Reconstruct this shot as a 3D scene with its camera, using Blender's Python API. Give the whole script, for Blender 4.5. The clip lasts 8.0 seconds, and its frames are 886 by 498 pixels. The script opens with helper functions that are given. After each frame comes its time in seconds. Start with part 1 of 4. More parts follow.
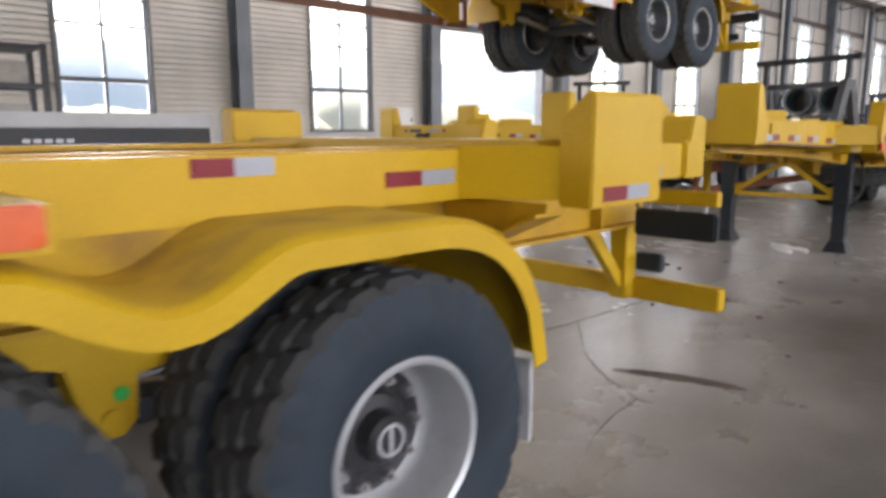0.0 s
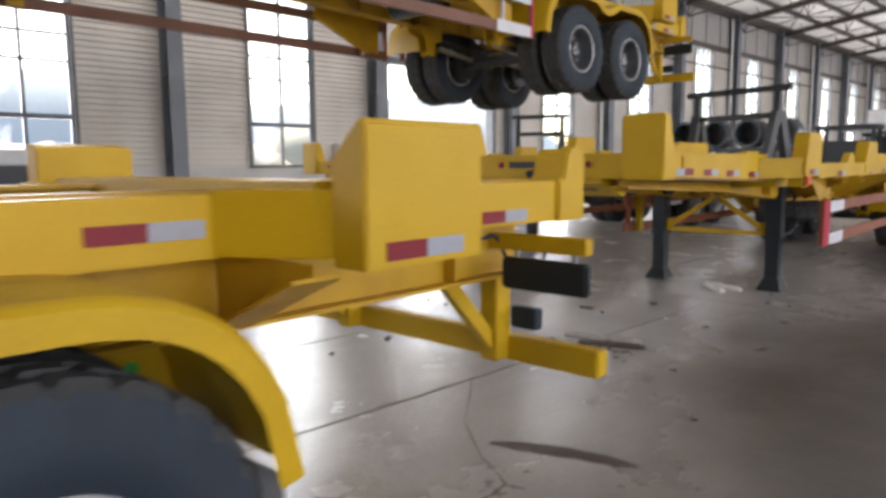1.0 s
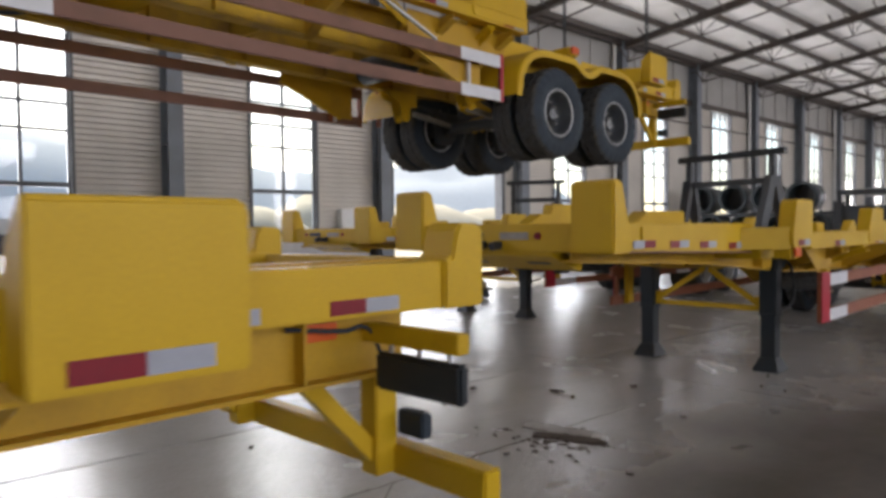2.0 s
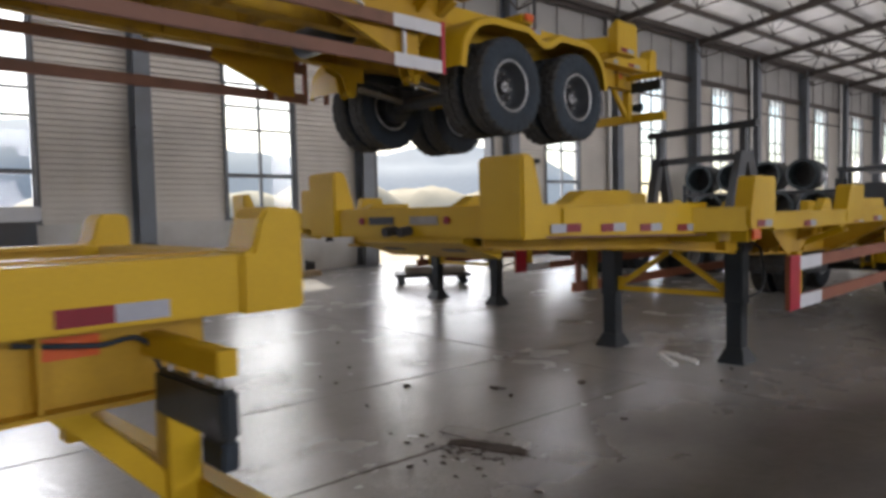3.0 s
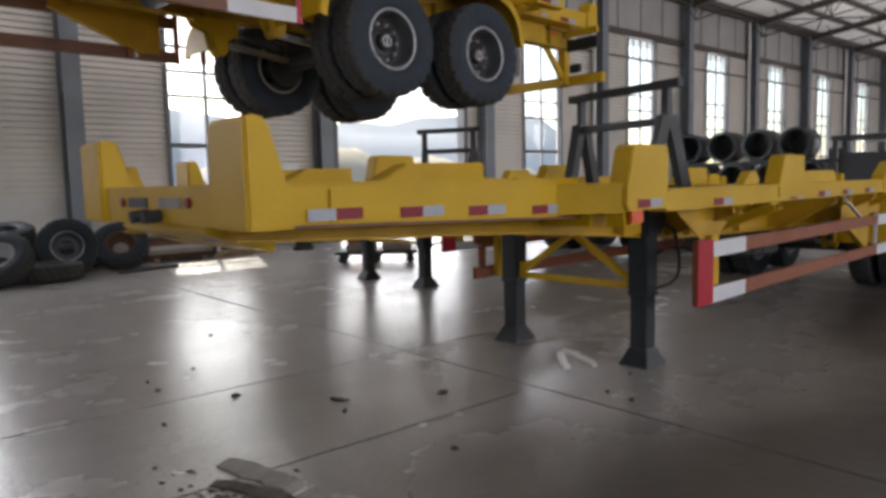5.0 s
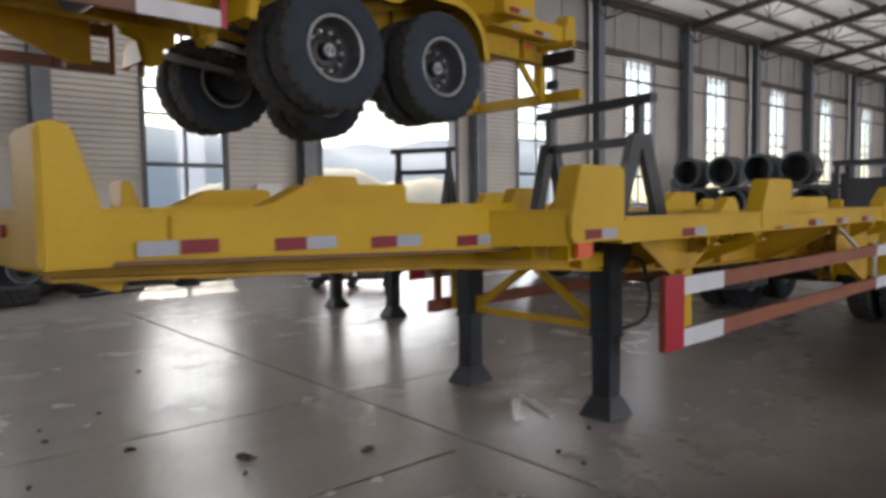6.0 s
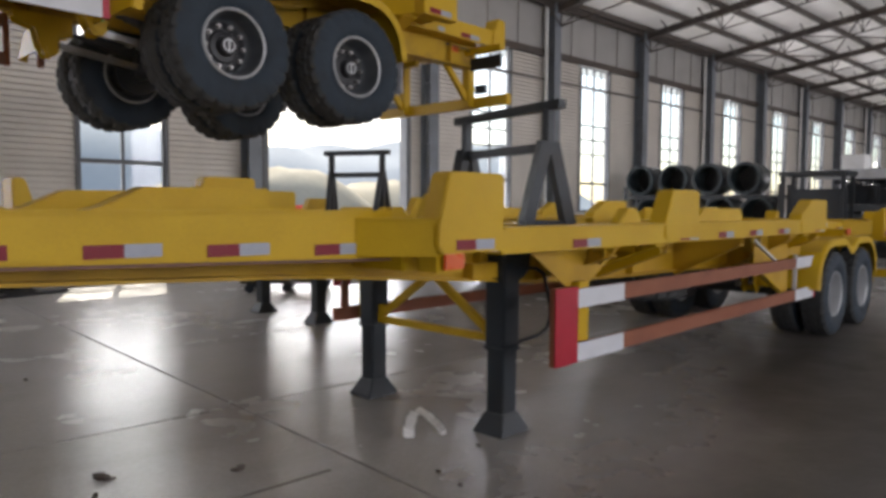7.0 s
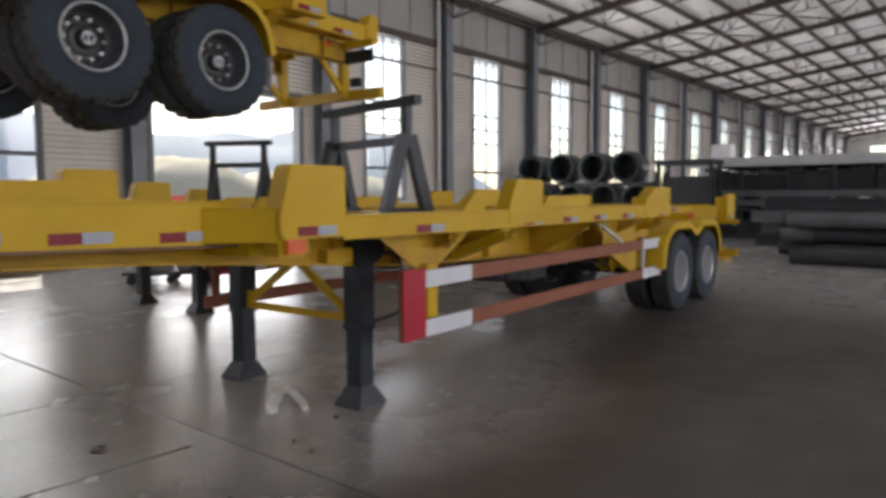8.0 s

- - - -

**WORK TO BE COMPLETED**
Transcribe all the data word for word; the images stay out.

**EXERCISE RESPONSE**
Reconstruct this shot as a 3D scene with its camera, using Blender's Python API. Give the whole script, for Blender 4.5. The clip lasts 8.0 seconds, and its frames are 886 by 498 pixels. The script opens with helper functions that are given. After each frame comes its time in seconds. Start with part 1 of 4. More parts follow.
0.0 s
1.0 s
2.0 s
3.0 s
5.0 s
6.0 s
7.0 s
8.0 s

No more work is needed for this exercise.